The problem ▸
The data below should be restated word for word, with every picture omitted.

___ Material ___

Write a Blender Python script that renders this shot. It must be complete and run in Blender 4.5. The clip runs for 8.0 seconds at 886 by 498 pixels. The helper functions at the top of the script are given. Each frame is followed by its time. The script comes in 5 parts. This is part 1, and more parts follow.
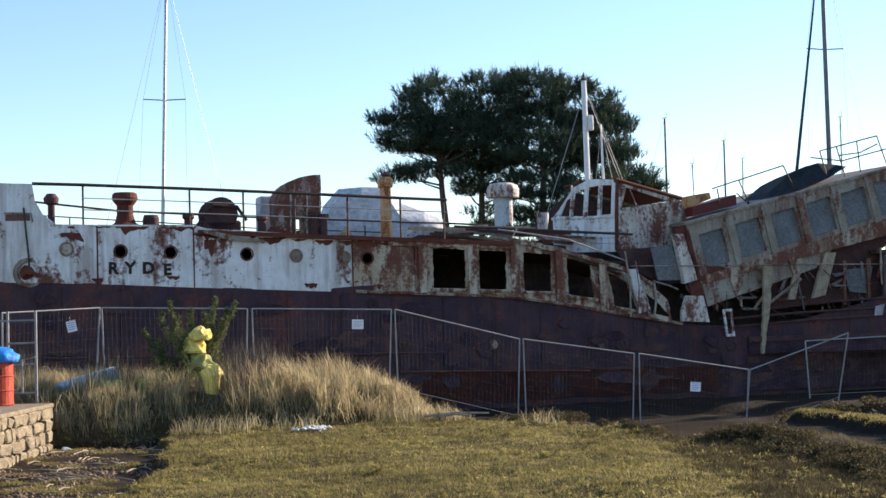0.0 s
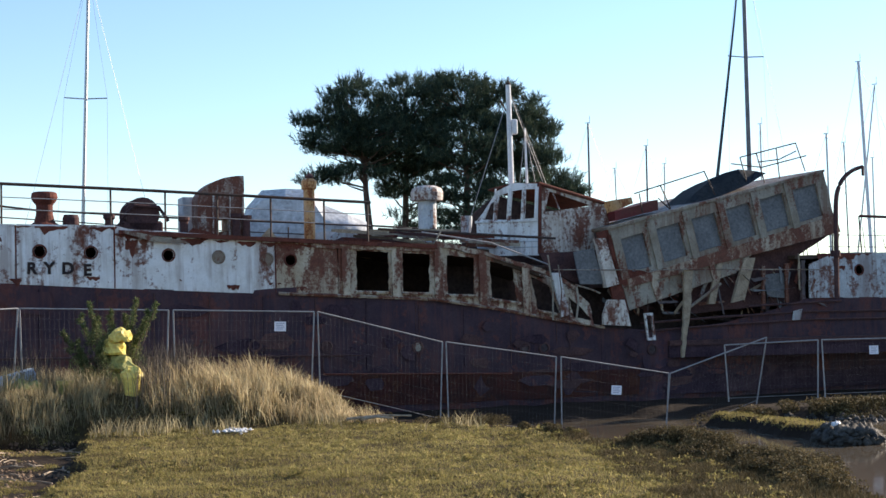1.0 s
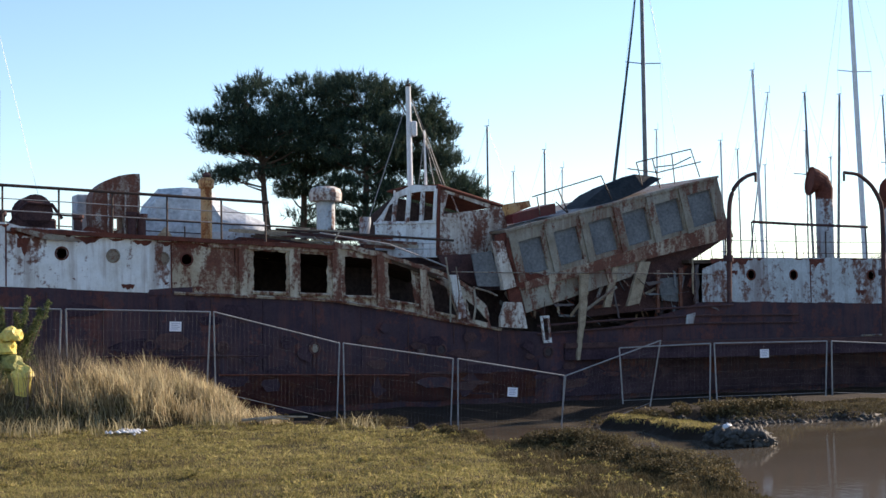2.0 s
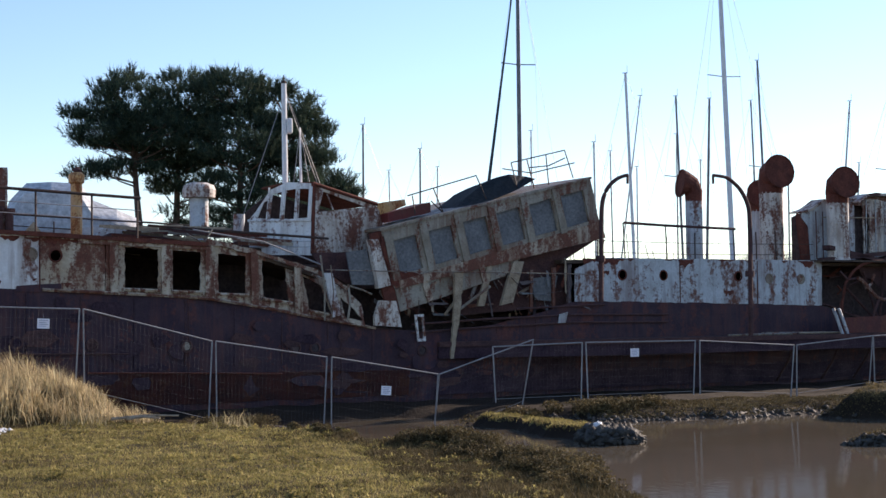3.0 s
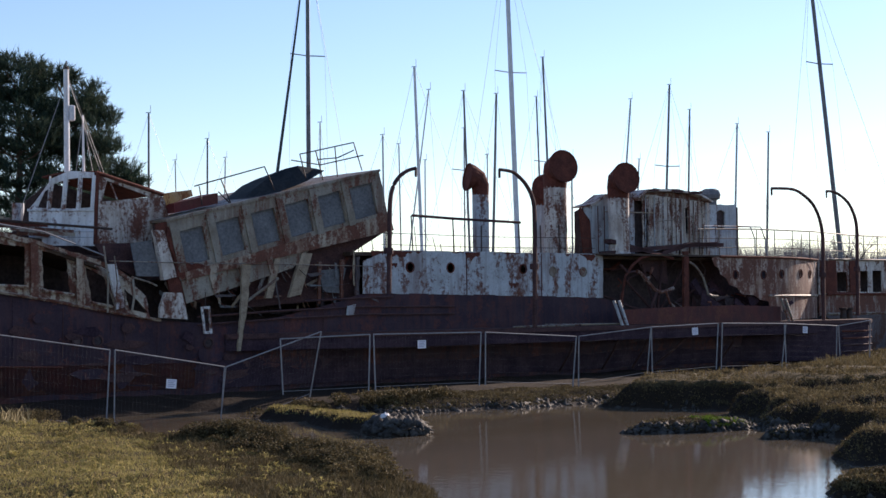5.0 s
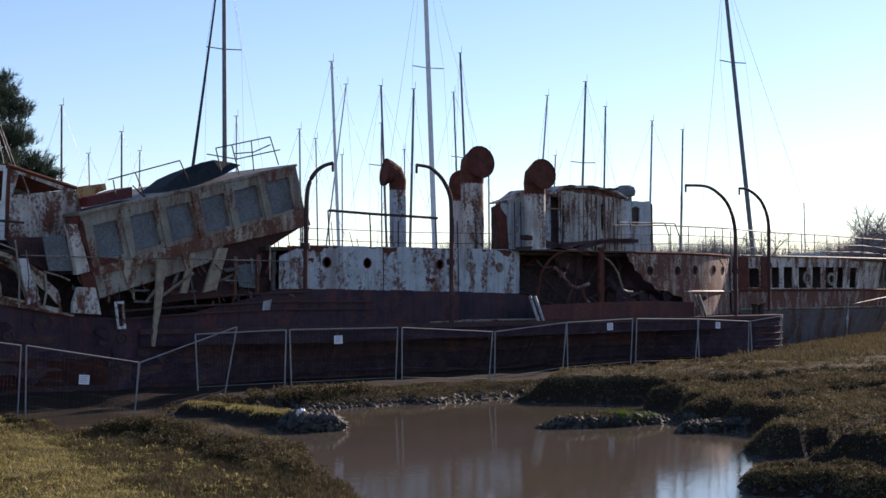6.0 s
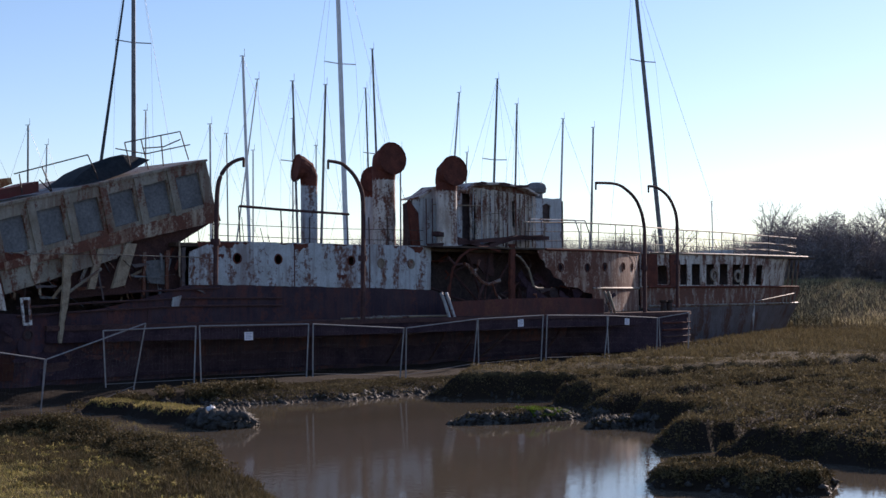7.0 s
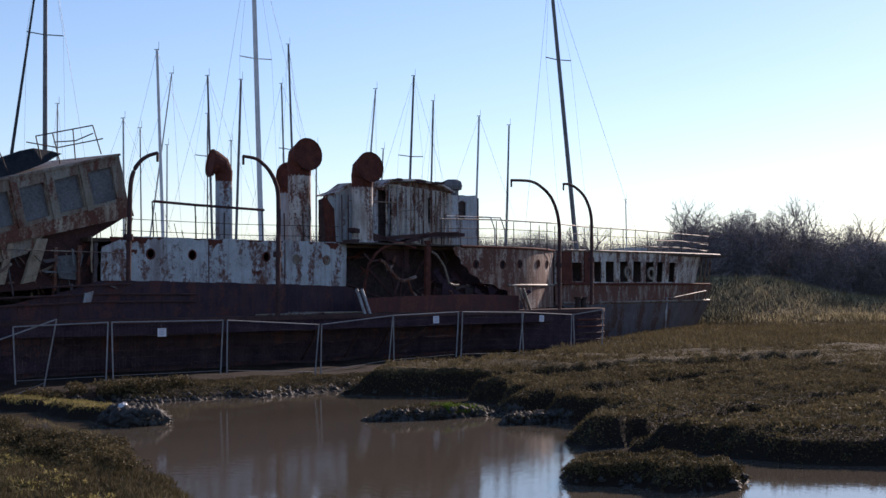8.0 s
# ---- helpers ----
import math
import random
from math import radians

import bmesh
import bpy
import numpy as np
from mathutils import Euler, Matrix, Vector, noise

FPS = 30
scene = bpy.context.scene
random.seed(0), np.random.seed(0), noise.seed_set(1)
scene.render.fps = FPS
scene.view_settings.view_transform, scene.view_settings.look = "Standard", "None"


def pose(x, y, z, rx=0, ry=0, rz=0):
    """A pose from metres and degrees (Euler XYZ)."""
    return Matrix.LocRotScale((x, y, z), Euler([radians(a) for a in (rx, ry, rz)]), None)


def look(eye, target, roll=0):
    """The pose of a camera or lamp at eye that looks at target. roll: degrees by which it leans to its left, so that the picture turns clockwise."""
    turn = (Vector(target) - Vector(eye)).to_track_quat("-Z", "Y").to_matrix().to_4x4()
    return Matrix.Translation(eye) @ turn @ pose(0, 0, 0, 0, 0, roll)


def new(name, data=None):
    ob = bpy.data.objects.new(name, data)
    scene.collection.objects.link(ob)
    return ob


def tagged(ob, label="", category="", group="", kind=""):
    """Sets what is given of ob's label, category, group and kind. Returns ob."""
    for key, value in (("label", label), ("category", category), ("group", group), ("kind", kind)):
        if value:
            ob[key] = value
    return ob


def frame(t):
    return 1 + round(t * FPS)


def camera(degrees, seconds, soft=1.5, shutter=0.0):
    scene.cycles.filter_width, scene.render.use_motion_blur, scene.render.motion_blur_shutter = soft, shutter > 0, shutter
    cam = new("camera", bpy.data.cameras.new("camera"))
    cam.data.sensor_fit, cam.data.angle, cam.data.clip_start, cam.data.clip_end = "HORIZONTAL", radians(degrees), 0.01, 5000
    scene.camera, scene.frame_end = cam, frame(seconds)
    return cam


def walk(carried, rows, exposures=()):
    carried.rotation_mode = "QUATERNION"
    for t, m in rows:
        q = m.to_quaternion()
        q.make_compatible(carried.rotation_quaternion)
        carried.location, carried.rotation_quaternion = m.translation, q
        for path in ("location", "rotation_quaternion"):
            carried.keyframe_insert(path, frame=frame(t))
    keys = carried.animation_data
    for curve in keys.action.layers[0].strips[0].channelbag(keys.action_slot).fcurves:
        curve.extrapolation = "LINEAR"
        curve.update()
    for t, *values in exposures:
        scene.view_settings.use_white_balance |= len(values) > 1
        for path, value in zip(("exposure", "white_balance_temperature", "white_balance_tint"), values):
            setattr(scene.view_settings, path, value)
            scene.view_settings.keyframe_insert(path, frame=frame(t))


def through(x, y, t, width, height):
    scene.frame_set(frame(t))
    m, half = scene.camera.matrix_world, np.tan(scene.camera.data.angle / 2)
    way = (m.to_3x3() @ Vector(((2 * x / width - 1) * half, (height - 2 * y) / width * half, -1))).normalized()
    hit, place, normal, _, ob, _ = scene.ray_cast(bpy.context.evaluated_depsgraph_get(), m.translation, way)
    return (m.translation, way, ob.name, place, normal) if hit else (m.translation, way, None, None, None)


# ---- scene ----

___

In response ▸
Write a Blender Python script that renders this shot. It must be complete and run in Blender 4.5. The clip runs for 8.0 seconds at 886 by 498 pixels. The helper functions at the top of the script are given. Each frame is followed by its time. The script comes in 5 parts. This is part 1, and more parts follow.
0.0 s
1.0 s
2.0 s
3.0 s
5.0 s
6.0 s
7.0 s
8.0 s
# ---- helpers ----
import math
import random
from math import radians

import bmesh
import bpy
import numpy as np
from mathutils import Euler, Matrix, Vector, noise

FPS = 30
scene = bpy.context.scene
random.seed(0), np.random.seed(0), noise.seed_set(1)
scene.render.fps = FPS
scene.view_settings.view_transform, scene.view_settings.look = "Standard", "None"


def pose(x, y, z, rx=0, ry=0, rz=0):
    """A pose from metres and degrees (Euler XYZ)."""
    return Matrix.LocRotScale((x, y, z), Euler([radians(a) for a in (rx, ry, rz)]), None)


def look(eye, target, roll=0):
    """The pose of a camera or lamp at eye that looks at target. roll: degrees by which it leans to its left, so that the picture turns clockwise."""
    turn = (Vector(target) - Vector(eye)).to_track_quat("-Z", "Y").to_matrix().to_4x4()
    return Matrix.Translation(eye) @ turn @ pose(0, 0, 0, 0, 0, roll)


def new(name, data=None):
    ob = bpy.data.objects.new(name, data)
    scene.collection.objects.link(ob)
    return ob


def tagged(ob, label="", category="", group="", kind=""):
    """Sets what is given of ob's label, category, group and kind. Returns ob."""
    for key, value in (("label", label), ("category", category), ("group", group), ("kind", kind)):
        if value:
            ob[key] = value
    return ob


def frame(t):
    return 1 + round(t * FPS)


def camera(degrees, seconds, soft=1.5, shutter=0.0):
    scene.cycles.filter_width, scene.render.use_motion_blur, scene.render.motion_blur_shutter = soft, shutter > 0, shutter
    cam = new("camera", bpy.data.cameras.new("camera"))
    cam.data.sensor_fit, cam.data.angle, cam.data.clip_start, cam.data.clip_end = "HORIZONTAL", radians(degrees), 0.01, 5000
    scene.camera, scene.frame_end = cam, frame(seconds)
    return cam


def walk(carried, rows, exposures=()):
    carried.rotation_mode = "QUATERNION"
    for t, m in rows:
        q = m.to_quaternion()
        q.make_compatible(carried.rotation_quaternion)
        carried.location, carried.rotation_quaternion = m.translation, q
        for path in ("location", "rotation_quaternion"):
            carried.keyframe_insert(path, frame=frame(t))
    keys = carried.animation_data
    for curve in keys.action.layers[0].strips[0].channelbag(keys.action_slot).fcurves:
        curve.extrapolation = "LINEAR"
        curve.update()
    for t, *values in exposures:
        scene.view_settings.use_white_balance |= len(values) > 1
        for path, value in zip(("exposure", "white_balance_temperature", "white_balance_tint"), values):
            setattr(scene.view_settings, path, value)
            scene.view_settings.keyframe_insert(path, frame=frame(t))


def through(x, y, t, width, height):
    scene.frame_set(frame(t))
    m, half = scene.camera.matrix_world, np.tan(scene.camera.data.angle / 2)
    way = (m.to_3x3() @ Vector(((2 * x / width - 1) * half, (height - 2 * y) / width * half, -1))).normalized()
    hit, place, normal, _, ob, _ = scene.ray_cast(bpy.context.evaluated_depsgraph_get(), m.translation, way)
    return (m.translation, way, ob.name, place, normal) if hit else (m.translation, way, None, None, None)


# ---- scene ----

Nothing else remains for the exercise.